The White House, the Military and Trump’s New Priorities

If Congress approves his request, the required amount will be collected by reducing federal spending on environmental protection against industrial abuse and on welfare programs yet to be determined.

In recent weeks, Donald Trump has chosen three generals for some of the most important posts in his government: John Francis Kelly, in charge of Homeland Security; James Mattis in charge of defense and Herbert R. McMaster in charge of national security.

It may be that the new president has a penchant for ministers in uniform. However, he hasn’t made any decisions that fundamentally different from those of many of his predecessors. In American democracy, the military caste has provided a useful reservoir of skill and talent since the Declaration of Independence.

It’s also happened in European states (I’ll mention a few at random): Napoleon and De Gaulle in France; Wellington in England; Hindenburg in Germany; Menabrea, Alfonso La Marmora and Badoglio in Italy, Francisco Franco in Spain, Admiral Horthy in Hungary; (not to mention those politicians who, like Stalin, became generalissimo after their seizure of power).

But in the United States, the presence of the military in the top tiers of the state is quite normal and happens often.
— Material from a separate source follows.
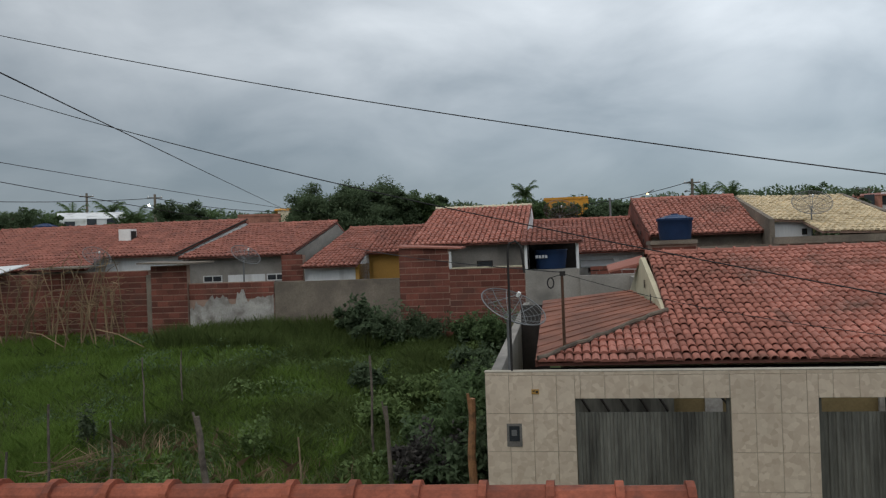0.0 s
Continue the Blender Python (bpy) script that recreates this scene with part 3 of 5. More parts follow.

The first American president (George Washington) was a general. The 18th president (Ulysses S. Grant) was a soldier who fought in the American Civil War. Theodore Roosevelt was not a career soldier, but his popularity, which opened the doors to the White House, was captured on the battlefields of Cuba during the Spanish-American War. Dwight D. Eisenhower was, in order: commander of the allied forces during World War II, commander of the forces assigned to NATO in the early years of the Cold War, and 34th president. It’s not surprising, then, that a very frequently used title for the president of the United States is “commander in chief,” taken from an article of the Constitution.

There are even numerous generals who have “commanded” American diplomacy. George Marshall, father of the great economic plan that bears his name, was secretary of state from 1947 to 1950; as were Alexander Haig for a year and a half until July 1982; and Colin Powell, from 2001 to 2005. Even Barack Obama, between 2009 and 2010, availed himself of Gen. James Logan Jones, as his National Security Advisor. Behind these frequent collaborations between the arms profession and the government lies an entire educational system. In the United States, there are dozens of military academies and colleges. Some are financially supported by the Department of Defense, but others, much more numerous, are private. America is a great democratic country, but in many ways it is also a militaristic nation with traits reminiscent of Napoleonic France, Prussian Germany and Japan until the end of World War II.

I think this explains the relative ease with which the country resorts to the armed forces, although with often disappointing results (Vietnam, Afghanistan, Iraq) or even tragicomic ones (the occupation of Grenada in 1983). It certainly explains the $54 billion that Trump wants to add to a military budget that today already amounts to some $549 billion. If Congress approves his request, the necessary sum to be increased on military spending will be collected by reducing federal spending, such as the funding for programs which Trump does not welcome: those involving environmental protection from industrial abuse and welfare programs yet to be determined.